If you find a quiet moment to read the newspaper – do it! Because sometime in the next five minutes you will have something at a critical cooking point on the stove at the same exact moment that a bum needs to be wiped, a cut needs to bandaged, and a fight needs to be broken up. Carpe Diem? More like Carpe Momento!
If you yell at the children make sure you close the windows first. Particularly the living room ones that face out to the sidewalk where every one of your nosy neighbours will walk by and judge you.
Throw food out of the fridge if it stinks.
Wash a kid if it stinks. Don’t ask questions.
The four year old cannot turn corners on his bike without running into inanimate objects. Wear runners to follow him.
Yes, I know about the ink on the leather couch. Find your happy place.
If the kids tell you they don’t have any homework, they are either full of shit, totally clueless, or not listening. Follow up. Go into the knapsack if you have to. Wear gloves.
Don’t believe them when they tell you I let them eat snacks right up until dinner time (except if you’re on a conference call and you need them to shut up. I’ve done that. Positive side of this is that you don’t have to make dinner as soon as you hang up).

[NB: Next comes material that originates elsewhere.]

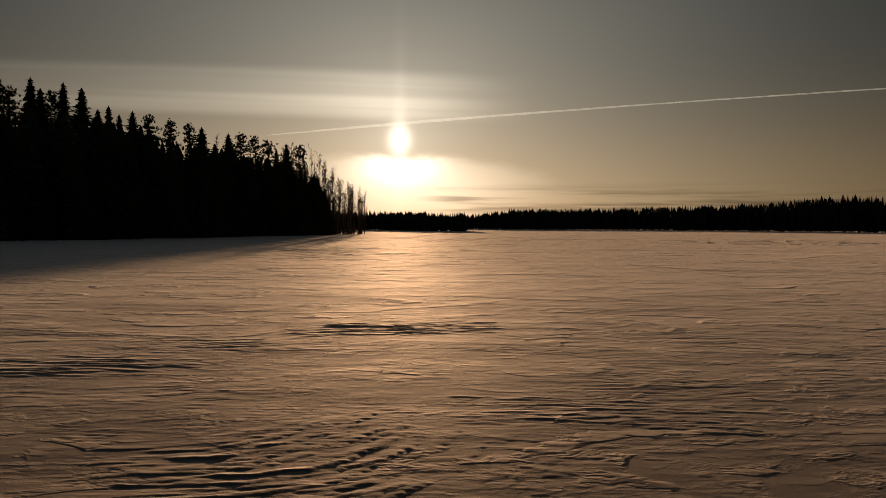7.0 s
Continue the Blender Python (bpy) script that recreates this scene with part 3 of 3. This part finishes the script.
def wood_interior():
    """The closed depth of the near wood, behind its front rows."""
    v, f = [], []
    for x, y in spots[110:]:
        h = top_height(x, y) * r.uniform(0.84, 1.04)
        tv, tf = [], []
        n = 9
        for k in range(n):
            q = k / n
            skirt(tv, tf, r, h * (0.05 + 0.86 * q), 2.5 * (1 - q) ** 0.62 * (h / 20) ** 0.8 * r.uniform(0.85, 1.2), 10, h * 0.10, 0.3 * (1 - q))
        tube(tv, tf, [(0, 0, -0.4), (0, 0, h * 0.5)], [0.2, 0.1], 4)
        b = len(v)
        v.extend((p[0] + x, p[1] + y, p[2]) for p in tv)
        f.extend(tuple(i + b for i in t) for t in tf)
    return tagged(new("wood_interior", mesh_of("wood_interior", v, f, SPRUCE)), "dense dark spruce wood behind the shore trees", "forest", kind="stuff")


wood_interior()
# young spruces along the shore, down to the ice
for i in range(100):
    x = r.uniform(-95, -12.0)
    y = shore_y(x) + r.uniform(0.8, 4.5)
    plant(inner, x, y, top_height(x, y) * r.uniform(0.25, 0.6), girth=1.3)
# darker spruces among the birches at the tip
for i in range(22):
    x = -17.0 + 0.25 * i + r.uniform(-0.2, 0.2)
    plant(spruces, x, 129 + (x + 17.0) * 1.5 + r.uniform(-1, 8), float(np.interp(x, (-17, -13.5, -11.5), (12.8, 11.3, 8.6))) * r.uniform(0.8, 1.0), girth=0.8)
# birches crowd the tip of the wood
for i in range(88):
    x = r.uniform(-18.5, -5.2)
    y = 128 + (x + 18.5) * 1.75 + r.uniform(-2, 7)
    plant(birches, x, y, float(np.interp(x, (-18.5, -14, -11, -8.5, -5), (15.0, 15.0, 12.6, 10.0, 7.5))) * r.uniform(0.72, 1.0), 12.0, girth=0.9)


def far_woods():
    """The forest across the lake: many small ragged trees in one mesh."""
    v, f = [], []
    R = random.Random(11)

    def small_tree(x, y, h, w):
        sides = 6
        layers = R.choice((3, 3, 4))
        blunt = R.random() < 0.45
        for k in range(layers):
            q = k / layers
            z0, z1 = h * (0.06 + 0.78 * q), h * (0.06 + 0.78 * q + 1.2 / layers)
            z1 = h if k == layers - 1 else min(z1, h)
            rad = w * ((1 - 0.8 * q) if not blunt else (0.7 + 0.5 * math.sin(3.1 * q)) * R.uniform(0.7, 1.2))
            b = len(v)
            o = R.uniform(0, 6.28)
            sx, sy = x + R.uniform(-0.25, 0.25) * w, y
            for s in range(sides):
                e = rad * R.uniform(0.5, 1.3)
                v.append((sx + e * math.cos(o + 6.283 * s / sides), sy + e * math.sin(o + 6.283 * s / sides), z0 + R.uniform(-0.4, 0.5) * h / 12))
            v.append((sx + R.uniform(-0.3, 0.3) * (w if blunt else 0.3), sy, z1 - (R.uniform(0, 0.04) * h if blunt else 0)))
            v.append((sx, sy, z0 + 0.1))
            for s in range(sides):
                f.append((b + s, b + (s + 1) % sides, b + sides))
                f.append((b + (s + 1) % sides, b + s, b + sides + 1))
        tube(v, f, [(x, y, -0.5), (x, y, h * 0.3)], [0.14, 0.1], 4)

    line_a = ((-75, 260), (-40, 262), (-1, 256), (9, 240), (22, 236))
    line_b = ((-30, 380), (20, 372), (41, 373), (60, 385), (98, 420), (138, 440), (164, 425), (191, 400), (230, 372), (300, 330), (420, 250), (520, 120), (560, -60))

    def row(line, lo, hi, depth, n):
        pts = np.array(line, float)
        seg = np.concatenate([[0], np.cumsum(np.hypot(*np.diff(pts, axis=0).T))])
        for i in range(n):
            s = R.uniform(0, seg[-1])
            x, y = np.interp(s, seg, pts[:, 0]), np.interp(s, seg, pts[:, 1])
            d = R.random() ** 1.3 * depth
            k = 1 + d / math.hypot(x, y)
            grow = float(np.interp(x, (-80, 0, 22, 60, 130, 190, 230, 330), (7.5, 6.2, 6.0, 11.0, 13.5, 15.5, 19.5, 20)))
            h = grow * R.uniform(lo, hi) * (0.85 + 0.2 * d / depth)
            small_tree(x * k, y * k, h, h * R.uniform(0.06, 0.12) + 0.4)

    row(line_a, 0.8, 1.17, 30, 1100)
    row(line_b, 0.88, 1.15, 60, 4400)
    me = mesh_of("far_forest", v, f, FAR)
    return tagged(new("far_woods", me), "distant dark conifer forest on the far lake shore", "forest", kind="stuff")


far_woods()


# ---- vapour trail, some kilometres off ----
def contrail():
    m, N, b = material("vapour_trail")
    N.t.nodes.remove(b)
    co = N.add("ShaderNodeTexCoord").outputs["Object"]
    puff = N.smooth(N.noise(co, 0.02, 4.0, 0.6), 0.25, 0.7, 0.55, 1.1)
    # sunlight scattered by the vapour is put in as a faint emission
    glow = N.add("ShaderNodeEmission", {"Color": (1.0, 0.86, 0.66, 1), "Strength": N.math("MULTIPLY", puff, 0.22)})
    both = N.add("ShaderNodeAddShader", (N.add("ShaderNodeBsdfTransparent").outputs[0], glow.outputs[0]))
    N.t.links.new(both.outputs[0], [n for n in N.t.nodes if n.type == "OUTPUT_MATERIAL"][0].inputs["Surface"])
    v, f = [], []
    pts, rad = [], []
    R = random.Random(3)
    for i in range(140):
        q = i / 139
        az = -10.2 + 52 * q
        el = 6.87 + 0.1325 * (az + 10) - 0.00166 * (az + 10) ** 2
        a, e = radians(az), radians(el)
        d = 4000
        pts.append((d * math.sin(a), 9 + d * math.cos(a), d * math.tan(e) + R.gauss(0, 0.5)))
        rad.append(float(np.interp(az, (-10.2, -4, 0, 6, 20, 42), (1.5, 6, 8.5, 6.5, 3.6, 3.0))) * R.uniform(0.85, 1.15))
    tube(v, f, pts, rad, 8)
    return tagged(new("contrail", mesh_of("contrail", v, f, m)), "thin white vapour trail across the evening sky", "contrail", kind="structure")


contrail()


# ---- low bare bushes and a stake at the tip of the wood ----
def bush_meshes(r):
    v, f = [], []
    for i in range(16):
        a, lean = r.uniform(0, 6.28), r.uniform(0.2, 1.1)
        L = r.uniform(0.9, 1.9)
        d = Vector((math.cos(a) * lean, math.sin(a) * lean, 1.0)).normalized() * L
        tube(v, f, [(0, 0, -0.15), tuple(d * 0.5 + Vector((0, 0, 0.1))), tuple(d)], [0.035, 0.025, 0.012], 4)
        for c in range(4):
            p = d * r.uniform(0.4, 0.95)
            e = Vector((r.gauss(0, 0.4), r.gauss(0, 0.4), r.uniform(-0.1, 0.35)))
            tube(v, f, [tuple(p), tuple(p + e)], [0.018, 0.008], 3)
    return mesh_of("bush_stems", v, f, TWIG)


bushes = [tagged(new("bush", bush_meshes(r)), "leafless low willow bush on the snowy shore", "bush", "shore bushes") for i in range(3)]
for i, b in enumerate(bushes):
    b.matrix_basis = pose(-10.2 + 1.6 * i, 135 + 3.4 * i, 0.0)
for i in range(12):
    x = -11.6 + 5.4 * (i / 11) + r.uniform(-0.4, 0.4)
    k = r.uniform(0.3, 0.7)
    copy_thing(bushes[i % 3], Matrix.Identity(4)).matrix_basis = pose(x, 132.5 + (x + 11) * 2.6 + r.uniform(-1.5, 4), 0, 0, 0, r.uniform(0, 360)) @ Matrix.Diagonal((k * 1.3, k * 1.3, k, 1))

sv, sf = [], []
tube(sv, sf, [(0, 0, -0.3), (0.02, 0, 0.9), (0.0, 0, 1.5)], [0.09, 0.08, 0.06], 7)
tube(sv, sf, [(-0.35, 0, 1.12), (0.0, 0, 1.2), (0.4, 0, 1.16)], [0.04, 0.06, 0.04], 5)
stake = tagged(new("stake", mesh_of("stake", sv, sf, BARK)), "dark wooden stake standing in the lake ice", "stake")
stake.location = (-0.9, 186, 0)


# ---- frost crystals that glint on the crust ----
def frost():
    m, N, b = material("ice_crystal")
    b.inputs["Base Color"].default_value = (0.9, 0.92, 0.95, 1)
    b.inputs["Roughness"].default_value = 0.25
    b.inputs["Subsurface Weight"].default_value = 0.0
    tr = N.add("ShaderNodeBsdfTranslucent", {"Color": (0.95, 0.95, 0.95, 1)})
    mx = N.add("ShaderNodeMixShader", (0.9, b.outputs[0], tr.outputs[0]))
    N.t.links.new(mx.outputs[0], [n for n in N.t.nodes if n.type == "OUTPUT_MATERIAL"][0].inputs["Surface"])
    R = np.random.default_rng(4)
    n = 2200
    y = 0.6 + 19 * R.random(n) ** 1.3
    x = (R.random(n) * 2 - 1) * (0.8 + 0.62 * (y + 0.9)) + np.where(y > 14, 3.0, 0.0)
    z = snow_top(x, y)
    v, f = [], []
    for i in range(n):
        k = R.uniform(0.0009, 0.0020) * (1 + y[i] / 22)
        t = Euler((1.57 + R.normal(0, 0.5), 0.0, R.normal(0, 0.6))).to_matrix()
        c = Vector((x[i], y[i], z[i] + 0.7 * k))
        b0 = len(v)
        v.extend(tuple(c + t @ Vector((math.cos(1.047 * j), math.sin(1.047 * j), 0)) * k) for j in range(6))
        f.append(tuple(range(b0, b0 + 6)))
    return tagged(new("frost_crystals", mesh_of("frost_crystals", v, f, m)), "glinting frost crystals strewn on the snow crust", "frost", kind="stuff")


frost()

If a neighbour asks you to take their children for an hour or two, do it, but not without securing a return arrangement (in writing if it’s that cow at number 47). Even if the kids don’t want to go, send them. Not your problem.
The grocery store gets upset if you try to put 16 items through on the 15 or less lane. Actually I’ll correct that – the grocery store doesn’t care, but those 7 crabby women behind you, they do. Take cover.
What my husband has to remember is, at the end of all of this, when I arrive home on the doorstep, he has to tread very carefully. If he’s done a really terrible job (i.e. curtains are ablaze, children are naked and dirty and there are empty beer bottles on the front lawn), he’ll get tonnes of grief about not being able to take care of his own children (all the while watching me being smug and smirking at how superior I am to him).
If he’s done a fantastic job (house is gleaming, children are beaming, well dressed, and dinner is bubbling on the stove), he’ll be hated for being able to make it look easy and getting it all together. If he’s smart, he’ll make sure he messes up on one or two things (being careful to have the right number of children as a baseline, however), and maybe I’ll have missed him long enough to whisper those much wanted words in his ear…”did you want me to make you a sandwich?”